Omit all pictures. Copy the rest of the material exactly.

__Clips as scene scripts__
__________
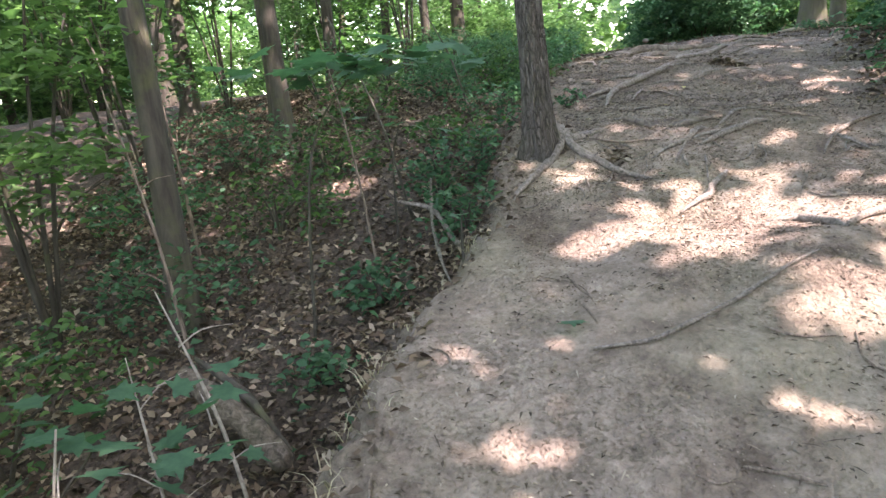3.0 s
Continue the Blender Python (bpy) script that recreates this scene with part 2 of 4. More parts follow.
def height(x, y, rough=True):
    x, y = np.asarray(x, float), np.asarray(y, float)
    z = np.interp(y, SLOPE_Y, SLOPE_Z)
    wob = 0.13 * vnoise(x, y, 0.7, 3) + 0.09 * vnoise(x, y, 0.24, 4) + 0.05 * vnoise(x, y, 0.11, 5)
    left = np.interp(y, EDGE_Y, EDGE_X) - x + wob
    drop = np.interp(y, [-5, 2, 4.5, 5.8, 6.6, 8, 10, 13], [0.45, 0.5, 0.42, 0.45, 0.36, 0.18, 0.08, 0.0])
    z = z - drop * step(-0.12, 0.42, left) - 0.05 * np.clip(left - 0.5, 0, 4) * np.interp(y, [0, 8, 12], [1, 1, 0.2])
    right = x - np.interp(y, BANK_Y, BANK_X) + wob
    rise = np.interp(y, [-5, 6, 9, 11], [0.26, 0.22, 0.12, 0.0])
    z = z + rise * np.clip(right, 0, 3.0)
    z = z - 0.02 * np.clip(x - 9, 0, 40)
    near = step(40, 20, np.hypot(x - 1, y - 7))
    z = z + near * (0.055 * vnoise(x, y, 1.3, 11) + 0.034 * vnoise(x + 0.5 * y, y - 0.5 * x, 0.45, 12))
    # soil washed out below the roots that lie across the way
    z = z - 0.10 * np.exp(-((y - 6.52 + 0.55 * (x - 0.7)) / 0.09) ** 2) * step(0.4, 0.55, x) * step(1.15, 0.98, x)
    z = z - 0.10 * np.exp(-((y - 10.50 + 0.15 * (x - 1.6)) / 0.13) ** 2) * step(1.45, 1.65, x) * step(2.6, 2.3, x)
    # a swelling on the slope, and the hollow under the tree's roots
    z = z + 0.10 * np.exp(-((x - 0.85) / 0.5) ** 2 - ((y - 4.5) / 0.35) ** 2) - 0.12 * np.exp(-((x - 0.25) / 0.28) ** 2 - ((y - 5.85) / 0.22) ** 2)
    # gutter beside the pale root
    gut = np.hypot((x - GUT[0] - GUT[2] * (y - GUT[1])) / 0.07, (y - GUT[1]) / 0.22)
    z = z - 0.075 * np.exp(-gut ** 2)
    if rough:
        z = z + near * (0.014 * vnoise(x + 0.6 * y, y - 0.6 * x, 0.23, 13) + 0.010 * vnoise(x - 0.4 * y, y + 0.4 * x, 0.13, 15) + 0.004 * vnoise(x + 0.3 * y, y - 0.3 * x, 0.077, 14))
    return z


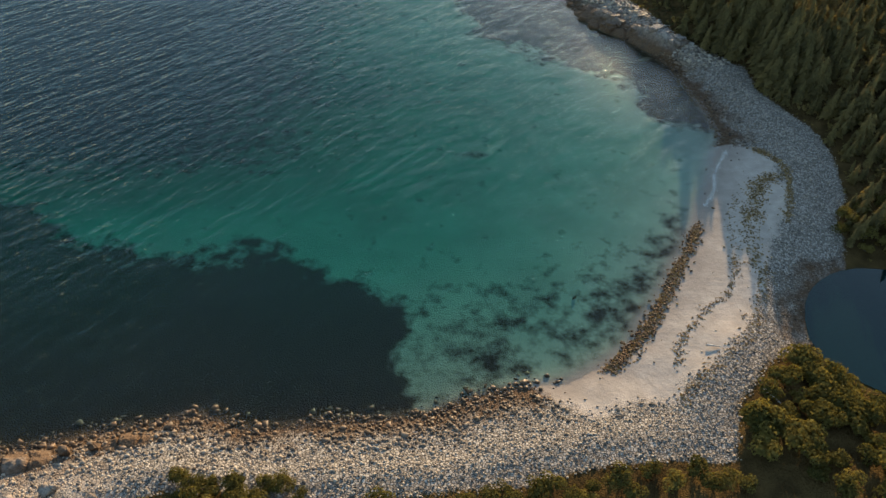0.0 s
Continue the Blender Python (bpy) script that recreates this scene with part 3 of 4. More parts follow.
__________
__TASK SOLUTION__
3.0 s
Continue the Blender Python (bpy) script that recreates this scene with part 2 of 4. More parts follow.
def height(x, y, rough=True):
    x, y = np.asarray(x, float), np.asarray(y, float)
    z = np.interp(y, SLOPE_Y, SLOPE_Z)
    wob = 0.13 * vnoise(x, y, 0.7, 3) + 0.09 * vnoise(x, y, 0.24, 4) + 0.05 * vnoise(x, y, 0.11, 5)
    left = np.interp(y, EDGE_Y, EDGE_X) - x + wob
    drop = np.interp(y, [-5, 2, 4.5, 5.8, 6.6, 8, 10, 13], [0.45, 0.5, 0.42, 0.45, 0.36, 0.18, 0.08, 0.0])
    z = z - drop * step(-0.12, 0.42, left) - 0.05 * np.clip(left - 0.5, 0, 4) * np.interp(y, [0, 8, 12], [1, 1, 0.2])
    right = x - np.interp(y, BANK_Y, BANK_X) + wob
    rise = np.interp(y, [-5, 6, 9, 11], [0.26, 0.22, 0.12, 0.0])
    z = z + rise * np.clip(right, 0, 3.0)
    z = z - 0.02 * np.clip(x - 9, 0, 40)
    near = step(40, 20, np.hypot(x - 1, y - 7))
    z = z + near * (0.055 * vnoise(x, y, 1.3, 11) + 0.034 * vnoise(x + 0.5 * y, y - 0.5 * x, 0.45, 12))
    # soil washed out below the roots that lie across the way
    z = z - 0.10 * np.exp(-((y - 6.52 + 0.55 * (x - 0.7)) / 0.09) ** 2) * step(0.4, 0.55, x) * step(1.15, 0.98, x)
    z = z - 0.10 * np.exp(-((y - 10.50 + 0.15 * (x - 1.6)) / 0.13) ** 2) * step(1.45, 1.65, x) * step(2.6, 2.3, x)
    # a swelling on the slope, and the hollow under the tree's roots
    z = z + 0.10 * np.exp(-((x - 0.85) / 0.5) ** 2 - ((y - 4.5) / 0.35) ** 2) - 0.12 * np.exp(-((x - 0.25) / 0.28) ** 2 - ((y - 5.85) / 0.22) ** 2)
    # gutter beside the pale root
    gut = np.hypot((x - GUT[0] - GUT[2] * (y - GUT[1])) / 0.07, (y - GUT[1]) / 0.22)
    z = z - 0.075 * np.exp(-gut ** 2)
    if rough:
        z = z + near * (0.014 * vnoise(x + 0.6 * y, y - 0.6 * x, 0.23, 13) + 0.010 * vnoise(x - 0.4 * y, y + 0.4 * x, 0.13, 15) + 0.004 * vnoise(x + 0.3 * y, y - 0.3 * x, 0.077, 14))
    return z


0.0 s
Continue the Blender Python (bpy) script that recreates this scene with part 3 of 4. More parts follow.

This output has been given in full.